_SOURCE DATA:_
--

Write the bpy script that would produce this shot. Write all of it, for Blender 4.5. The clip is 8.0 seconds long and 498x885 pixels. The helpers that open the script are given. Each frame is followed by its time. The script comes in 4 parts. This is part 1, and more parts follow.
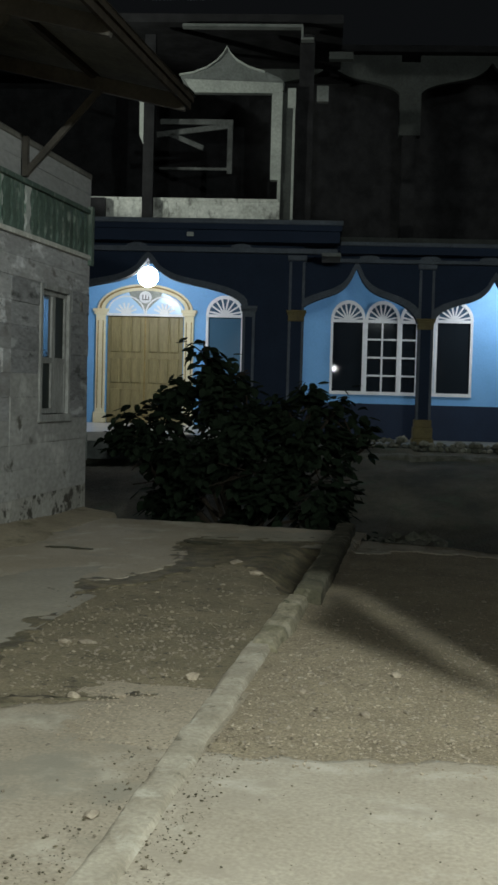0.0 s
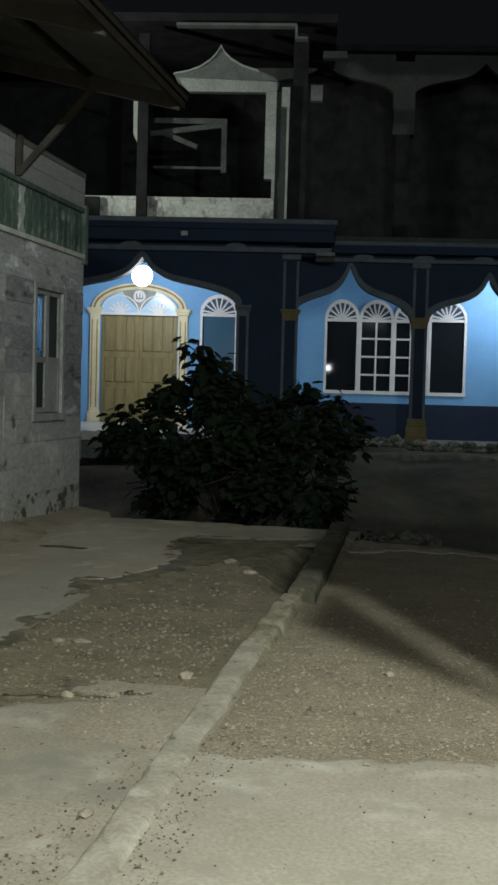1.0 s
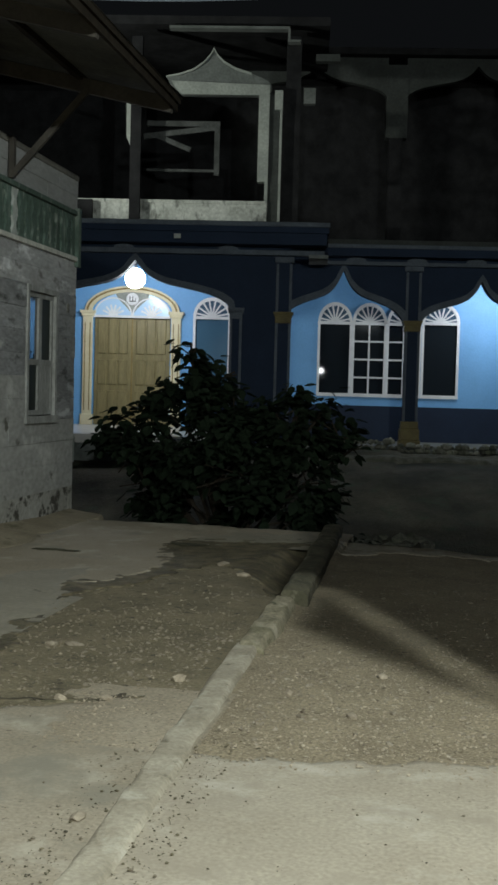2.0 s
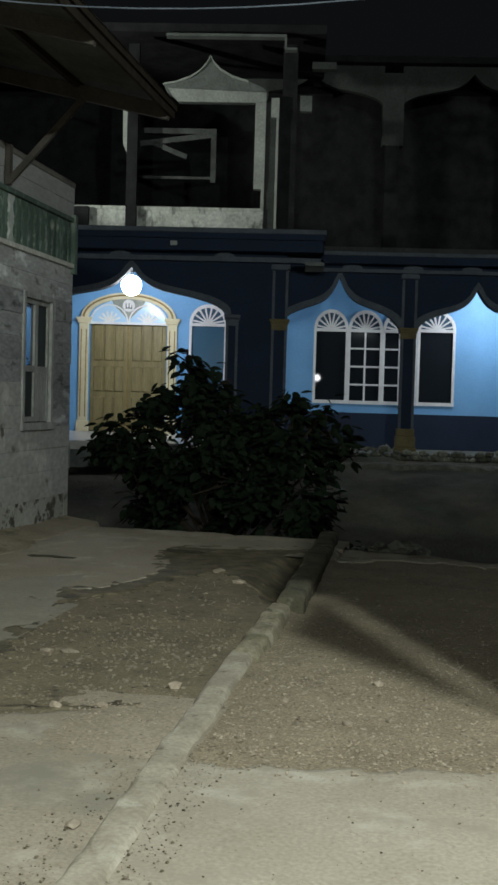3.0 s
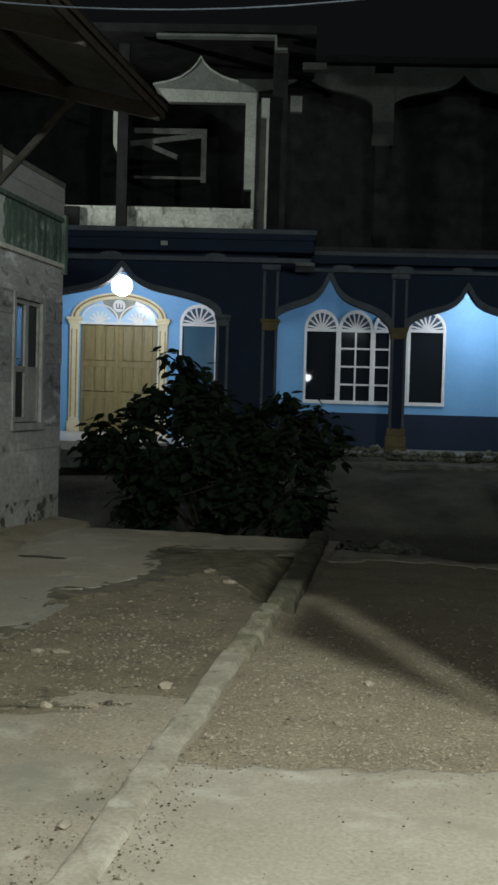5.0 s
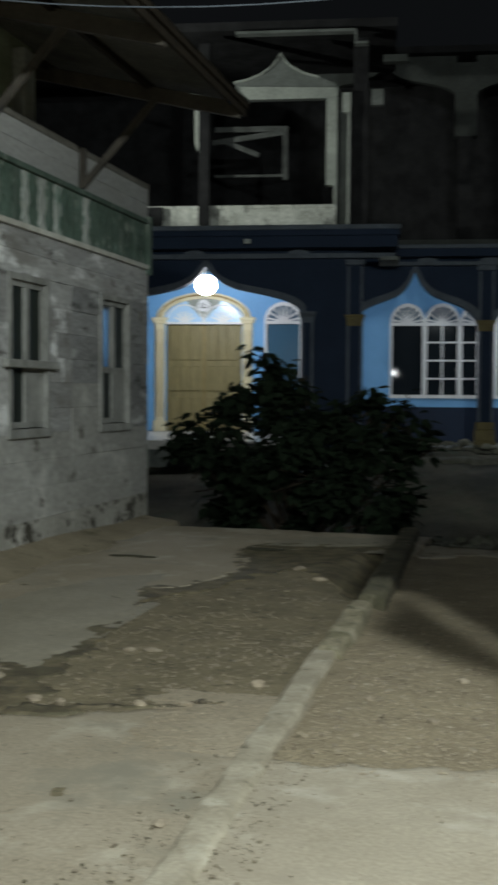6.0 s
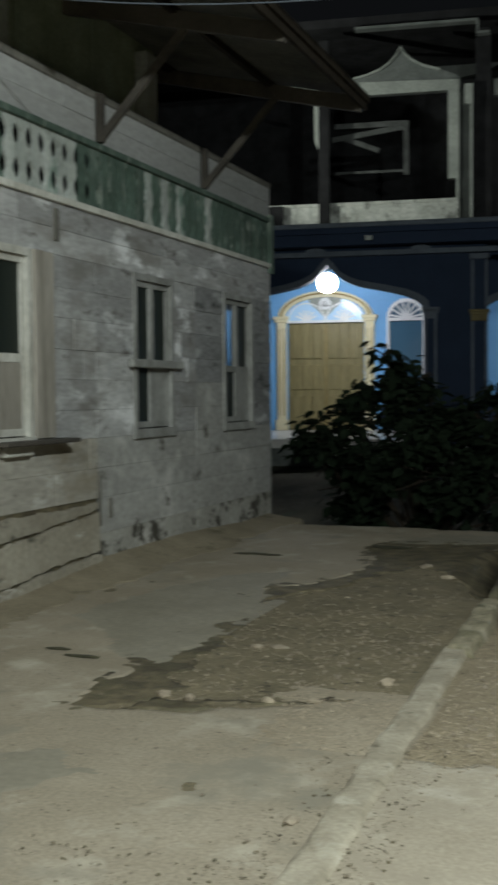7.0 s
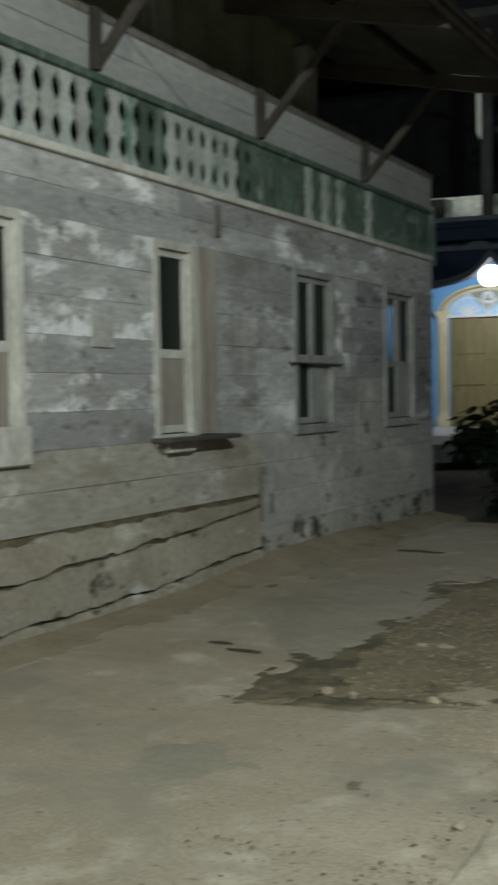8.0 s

--

_GIVEN PROBLEM:_ Send back the data above word for word, with the pictures left out.

_REPLY TO THE EXERCISE:_
Write the bpy script that would produce this shot. Write all of it, for Blender 4.5. The clip is 8.0 seconds long and 498x885 pixels. The helpers that open the script are given. Each frame is followed by its time. The script comes in 4 parts. This is part 1, and more parts follow.
0.0 s
1.0 s
2.0 s
3.0 s
5.0 s
6.0 s
7.0 s
8.0 s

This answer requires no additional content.